The family moved to Vancouver in 1914, when Ben was 7, and settled on Keefer Street. In Vancouver, he attended elementary school at the Strathcona School. His experience at school was marked by the racism he faced, as the white Anglo-Saxon kids would frequently bully their Chinese and Jewish schoolmates; in response, the Jewish and Chinese kids, including Ben, banded together to avoid harassment. After elementary school, Ben had to work to support his mother and his younger brother’s education; he was never able to attend high school.
Ben initially worked as a bellhop and elevator operator at the Marble Arch Hotel near the CPR railway station. He also acted as a bodyguard, along with a friend, George Moy, for the Chinese Freemason Leader during meetings in Chinatown, throughout his twenties.
Ben met his future wife when he was 24. While working at the hotel, he came to the aid of Pearl Goon, a fellow Chinese Canadian who was being harassed on a streetcar. Pearl and Ben soon began a relationship, and married on October 17, 1931 at the Chinese United Church.
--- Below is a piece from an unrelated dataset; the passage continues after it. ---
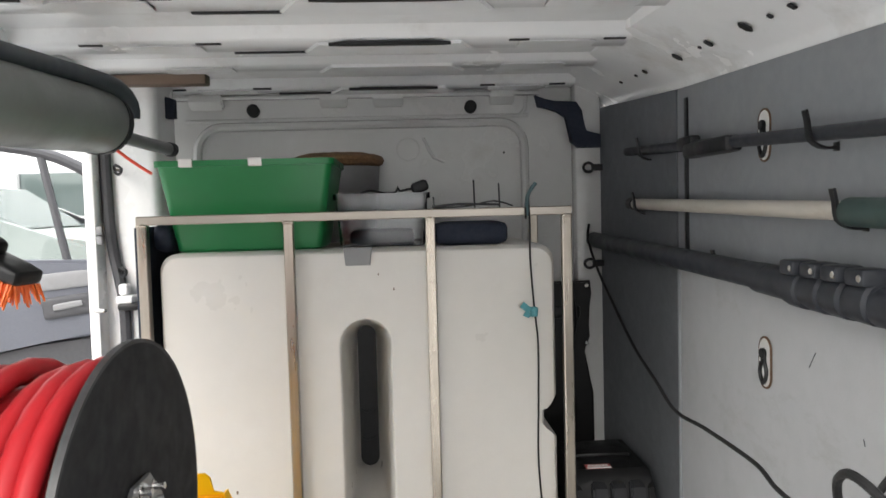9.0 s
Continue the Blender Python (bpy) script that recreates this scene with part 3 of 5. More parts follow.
for i in range(160):
    a = rng.uniform(0, 1)
    x, y = -0.135 + 0.075 * a + rng.gauss(0, 0.010), -1.045 + 0.10 * a + rng.gauss(0, 0.010)
    s = rng.uniform(0.0005, 0.0014)
    merge(dirt, moved(box(-s, s, -s * rng.uniform(0.6, 2), s, 0, s), pose(x, y, 0.0003, 0, 0, rng.uniform(0, 180))))
for i in range(300):
    y = -0.40 - abs(rng.gauss(0, 0.30))
    x = 0.664 - abs(rng.gauss(0, 0.0045)) - abs(rng.gauss(0, 0.014)) * math.exp(-((y + 0.45) / 0.12) ** 2)
    s = rng.uniform(0.0006, 0.0020)
    merge(dirt, moved(box(-s * 0.5, s * 0.5, -s * rng.uniform(1.0, 2.4), s, 0, s * 0.9), pose(x, y, 0.0003, rng.uniform(0, 25), 0, rng.uniform(0, 180))))
for i in range(130):
    x, y = rng.uniform(0.57, 0.84), 0.04 + rng.gauss(0, 0.075)
    s = rng.uniform(0.002, 0.007)
    merge(dirt, moved(box(-s, s, -0.0005, 0.0005, 0, 0.0009), pose(x, y, 0.0004, 0, rng.uniform(-4, 4), rng.uniform(0, 180))))
single("floor_crumbs", dirt, material("leaf_litter", (0.19, 0.145, 0.09), 0.85, vary=0.5, scale=70), "dark crumbs of dirt and leaf scattered on the floor", "dirt", "stuff", smooth=0)

chips = bmesh.new()
for i in range(90):
    y = rng.uniform(-1.7, -0.60)
    x = 0.6665 - abs(rng.gauss(0, 0.004))
    s = rng.uniform(0.0010, 0.0028)
    merge(chips, moved(box(-s, s, -s * rng.uniform(0.8, 2.0), s, 0, s * 0.7), pose(x, y, 0.0003, rng.uniform(0, 12), 0, rng.uniform(0, 180))))
single("paint_chips", chips, material("flaked_white_paint", (0.66, 0.65, 0.62), 0.6, vary=0.12, scale=90), "pale flakes of paint and sealant along the wheel arch", "paint chips", "stuff", smooth=0)

# left-hand side: lined wall behind the sliding door's opening, pillar in front of it
single("wall_left", box(-WX - 0.014, -WX, BACK, -0.98, 0.0, 1.34, 0.002), M_WALL, "grey board lining the van side behind the door opening", "wall", "structure")
single("outer_side_left", box(-WX - 0.06, -WX - 0.02, BACK, -0.98, -0.3, 1.53), M_WHITE, "white steel outer side of the van", "van side", "structure")
single("wheel_arch_left", box(-WX + 0.001, -0.690, BACK, -1.02, 0.0, 0.306, 0.004), M_ARCH, "pale grey painted wheel arch box", "wheel arch", "structure")
single("door_header", box(-WX - 0.06, -0.80, BACK, FRONT, 1.44, 1.53, 0.012), M_BODY, "pressed steel header above the side door opening", "door header", "structure")
pil = thing("door_pillar", (-0.74, 0.42, 0), "glossy white door pillar with black seal and hooks", "pillar", kind="structure")
part("pillar", prism(rounded(-0.845, -0.63, 0.40, 0.62, 0.03), (-0.06, 1.50), "z"), M_WHITE, pil)
part("flange", box(-0.835, -0.800, 0.335, 0.43, -0.06, 1.48, 0.012), M_WHITE, pil)
part("seal", sweep(spline([(-0.782, 0.388, 1.46), (-0.782, 0.386, 1.2), (-0.775, 0.386, 1.0), (-0.752, 0.388, 0.85), (-0.745, 0.388, 0.75), (-0.745, 0.388, 0.3), (-0.745, 0.388, 0.0)], 0.05), 0.0175, 10), M_DOORLOW, pil, "dark grey rubber door seal")
for z in (1.212, 0.905):
    part("hook", sweep(spline([(-0.745, 0.40, z), (-0.745, 0.36, z), (-0.738, 0.345, z + 0.012), (-0.718, 0.340, z), (-0.728, 0.345, z - 0.016), (-0.745, 0.36, z - 0.008)], 0.006), 0.0045, 8), M_CARBON, pil, "black lashing hook")
part("striker", rod((-0.815, 0.332, 0.79), (-0.775, 0.315, 0.79), 0.006, bevel=0.002), M_ZINC, pil, "steel door striker")
part("catch", merge(box(-0.755, -0.705, 0.34, 0.41, 0.805, 0.83, 0.008), box(-0.750, -0.722, 0.35, 0.39, 0.83, 0.865, 0.008)), M_WHITE, pil)
part("catch_cover", box(-0.750, -0.685, 0.335, 0.42, 0.785, 0.808, 0.008), M_BLACK, pil)
for x, z in ((-0.79, 1.03), (-0.79, 1.00)):
    part("label_plate", box(x - 0.008, x + 0.008, 0.330, 0.336, z - 0.012, z + 0.012, 0.002), M_GREY, pil)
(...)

Ben and Pearl had four children: Rod (b. 1932), Carole (b. 1936), and twins Roberta and Barbara (b. 1937).
During the Great Depression, Ben was laid off from his job as a bellhop, but later found work at the fish cannery to support his growing family. At the time, employment discrimination towards the Chinese was common, which made it additionally hard for him to find work. However, during WWII, white young men were drafted into the Canadian army, which left a shortage of white workers. The shipyards began to hire Chinese workers as replacements for jobs that had previously been off-limits to Asians; Ben found work at the Burrard Dry Dock Shipyard as a layout man, setting up plans from a blueprint and laying out the metal parts that needed welding.
In his free time, Ben was a member of the Chinese Hill Billies Band, which practiced regularly at his house on 439 Heatley Avenue in Vancouver. They called the house “Club 439,” as the house was a gathering spot for their single friends to hang out, drink, and dance.
Ben Wong passed away on March 23, 1985.